After graduating from the Art Institute in Catania, Piero Guccione relocated to Rome where he worked as a graphic artist. From 1955 to 1958, he moved in the milieu of Neorealist painters from Il Pincio gallery. In 1960, he held his first solo show at the Elmo gallery in Rome. In those years, he joined the Il Pro e il Contro art group. Toward the mid-1960s, he became assistant to Renato Guttuso, and later chaired a course at the Academy of Fine Arts in Rome. He displayed his works at the Venice Art Biennale for the first time in 1966, and then again on three other occasions: in 1978, 1982, and 1988. In 1971, his first anthological exhibition was hosted at Palazzo dei Diamanti in Ferrara.
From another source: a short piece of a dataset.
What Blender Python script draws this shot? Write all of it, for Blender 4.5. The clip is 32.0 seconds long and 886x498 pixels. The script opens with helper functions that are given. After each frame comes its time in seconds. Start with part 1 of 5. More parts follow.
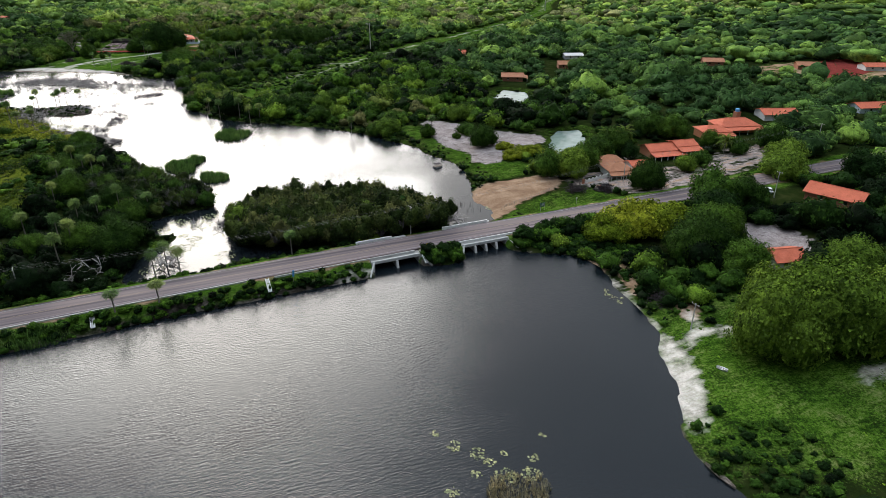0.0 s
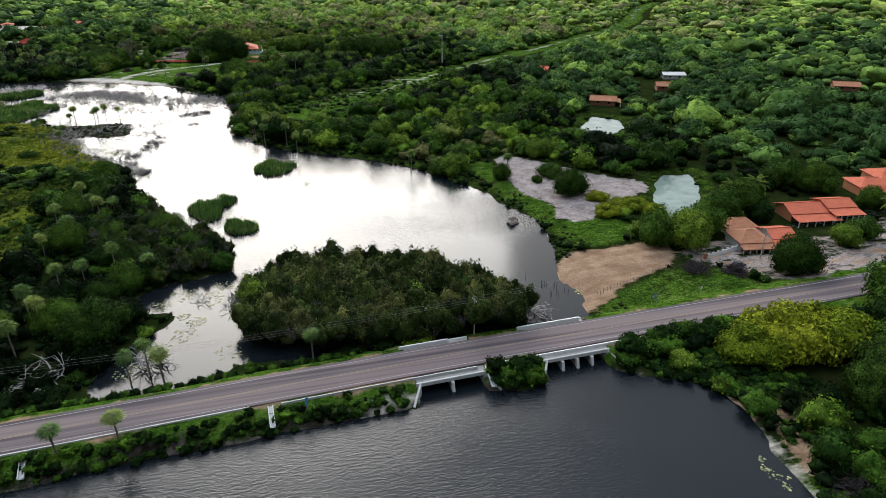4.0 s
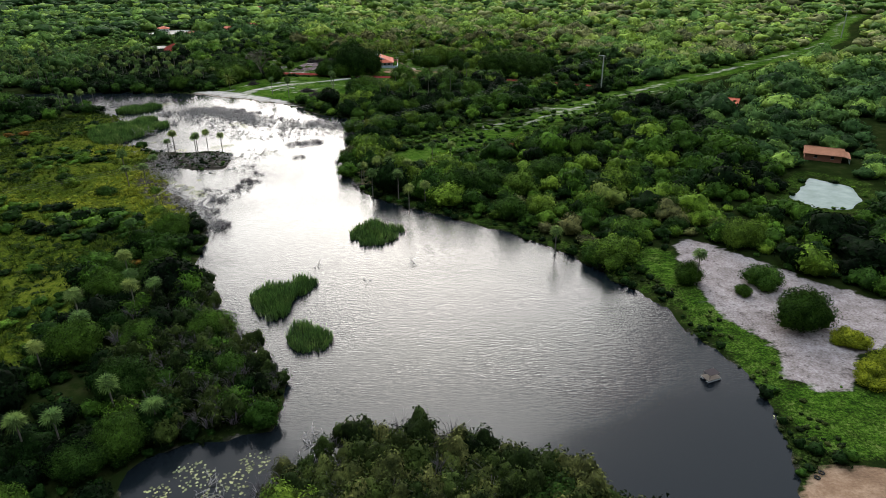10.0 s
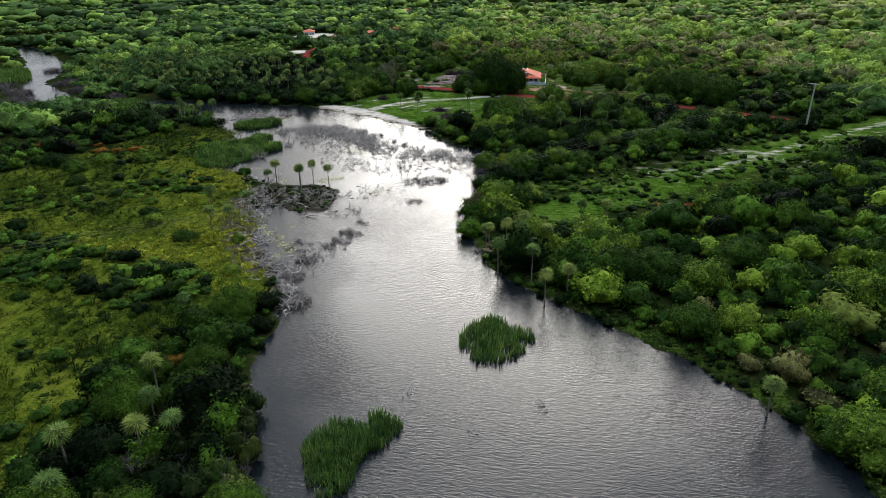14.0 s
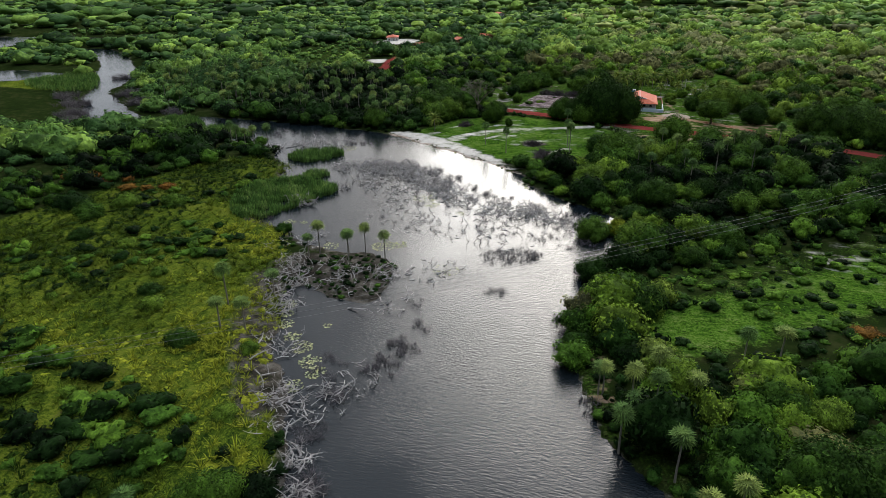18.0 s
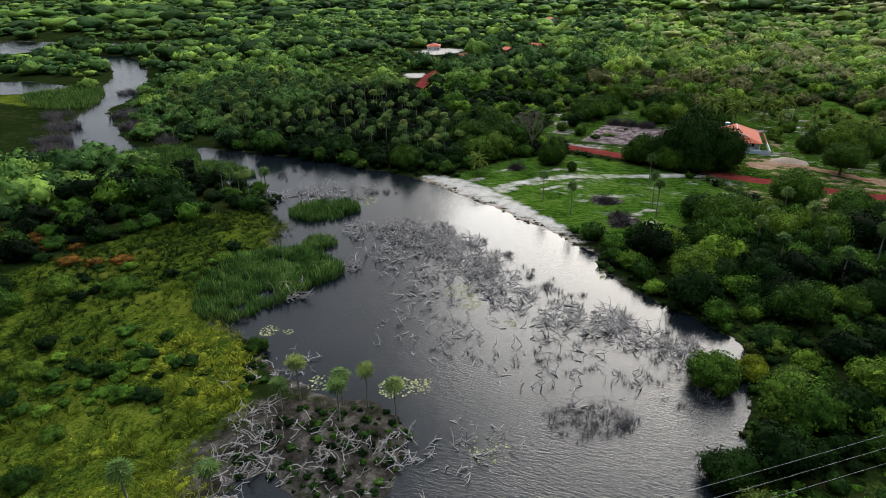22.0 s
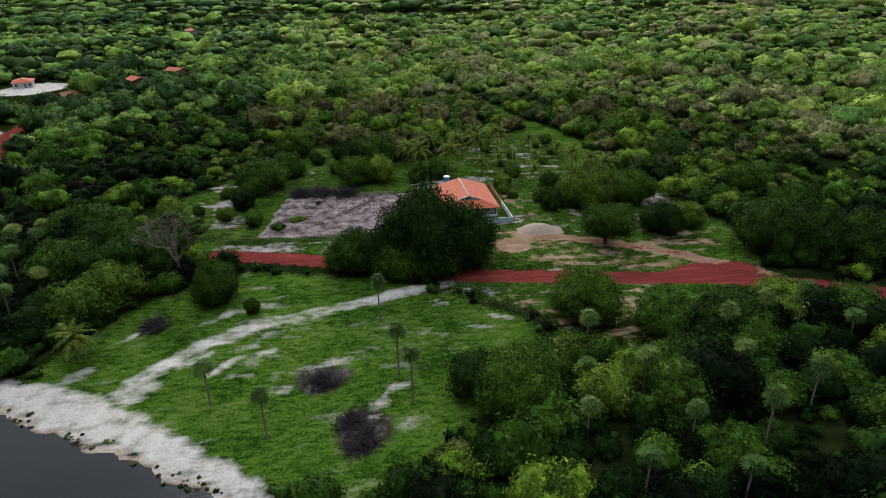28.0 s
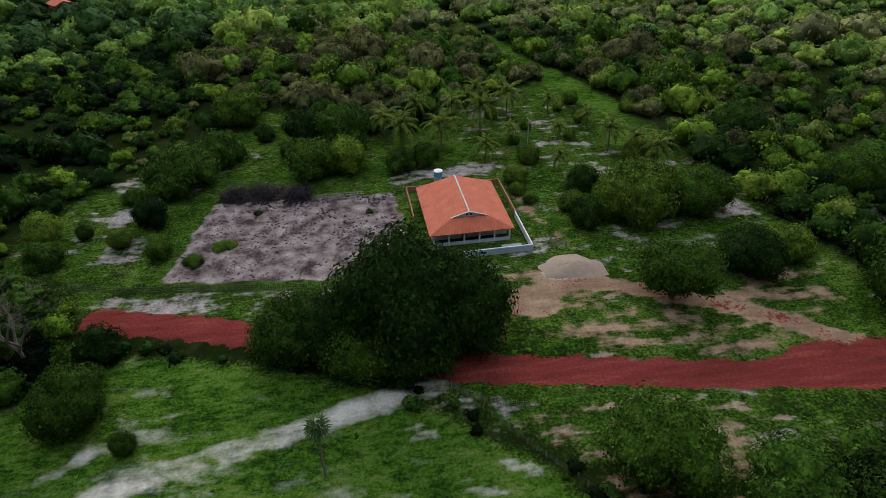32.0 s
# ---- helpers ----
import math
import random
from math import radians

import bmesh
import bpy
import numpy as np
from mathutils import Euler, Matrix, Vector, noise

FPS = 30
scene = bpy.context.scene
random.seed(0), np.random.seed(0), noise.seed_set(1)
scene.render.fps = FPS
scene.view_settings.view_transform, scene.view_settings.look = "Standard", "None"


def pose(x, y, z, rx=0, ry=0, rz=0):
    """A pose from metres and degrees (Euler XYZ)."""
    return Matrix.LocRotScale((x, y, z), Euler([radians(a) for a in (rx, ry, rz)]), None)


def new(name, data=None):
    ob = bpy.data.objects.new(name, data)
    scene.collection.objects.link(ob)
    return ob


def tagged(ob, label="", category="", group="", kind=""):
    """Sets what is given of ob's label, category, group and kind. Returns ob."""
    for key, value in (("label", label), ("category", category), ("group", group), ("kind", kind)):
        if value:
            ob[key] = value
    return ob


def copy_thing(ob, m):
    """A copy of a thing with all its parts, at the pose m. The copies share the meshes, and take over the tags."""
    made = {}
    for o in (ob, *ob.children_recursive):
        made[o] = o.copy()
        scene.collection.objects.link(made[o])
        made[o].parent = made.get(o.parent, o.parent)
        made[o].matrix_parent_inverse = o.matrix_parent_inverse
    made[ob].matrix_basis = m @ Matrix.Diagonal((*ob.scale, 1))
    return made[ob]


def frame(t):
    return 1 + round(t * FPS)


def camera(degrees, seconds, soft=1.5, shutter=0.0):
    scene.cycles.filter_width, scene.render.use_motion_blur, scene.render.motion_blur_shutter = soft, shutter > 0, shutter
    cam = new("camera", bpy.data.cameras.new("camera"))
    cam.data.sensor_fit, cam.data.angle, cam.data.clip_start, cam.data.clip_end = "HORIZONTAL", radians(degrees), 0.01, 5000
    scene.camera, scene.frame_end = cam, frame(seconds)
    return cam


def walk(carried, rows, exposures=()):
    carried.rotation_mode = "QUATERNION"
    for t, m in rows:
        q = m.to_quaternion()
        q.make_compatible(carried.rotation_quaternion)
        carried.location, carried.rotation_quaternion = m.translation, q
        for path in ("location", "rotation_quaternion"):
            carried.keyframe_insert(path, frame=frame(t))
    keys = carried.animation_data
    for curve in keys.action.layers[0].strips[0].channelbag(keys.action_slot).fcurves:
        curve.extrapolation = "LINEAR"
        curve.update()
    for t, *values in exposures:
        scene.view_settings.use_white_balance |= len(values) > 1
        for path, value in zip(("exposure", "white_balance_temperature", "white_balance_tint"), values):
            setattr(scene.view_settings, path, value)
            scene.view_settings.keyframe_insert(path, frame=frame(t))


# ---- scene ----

In 1985, his oeuvre was exhibited at the Metropolitan Museum in New York. In 1995, he was honoured with the recognition/title of Accademico di San Luca and, in December 2004, was awarded with the Golden Medal of the Presidency of the Italian Republic for his merits in art and culture.

Piero Guccione

– title: Forma nuova nella campagna di San Giovanni [New Figure in the San Giovanni Countryside]

– date: 1962

– medium: oil on canvas

– size: 88×100 cm

– description: Piero Guccione presented his Forma nuova nella campagna di San Giovanni [New Figure in the San Giovanni Countryside]at the third edition of the Masaccio Painting Awards (1962), where he won fifth prize. In the initial editions of the awards, the competing artists were requested to create works depicting the Valdarno area, its urban layout or countryside. Here, Guccione depicted a view of the landscape surrounding the town of San Giovanni Valdarno, highlighting not only the hills softly sloping towards the Casentino mountains, but above all what remained of the lignite extraction sites – a fossil wood used as coal that nurtured the rapid industrialisation of the Valdarno region. The artist’s aim was precisely to leave a snapshot of the situation for posterity: at the centre of the composition, an excavator transforms the landscape by contrasting the ochre-colour earth that is being dug and overturned. Thanks to restless brushstrokes, the painting manages to convey the relentless action of the excavator, which resembles a phagocytotic monster towering at the centre of the representation, as the title itself anticipates.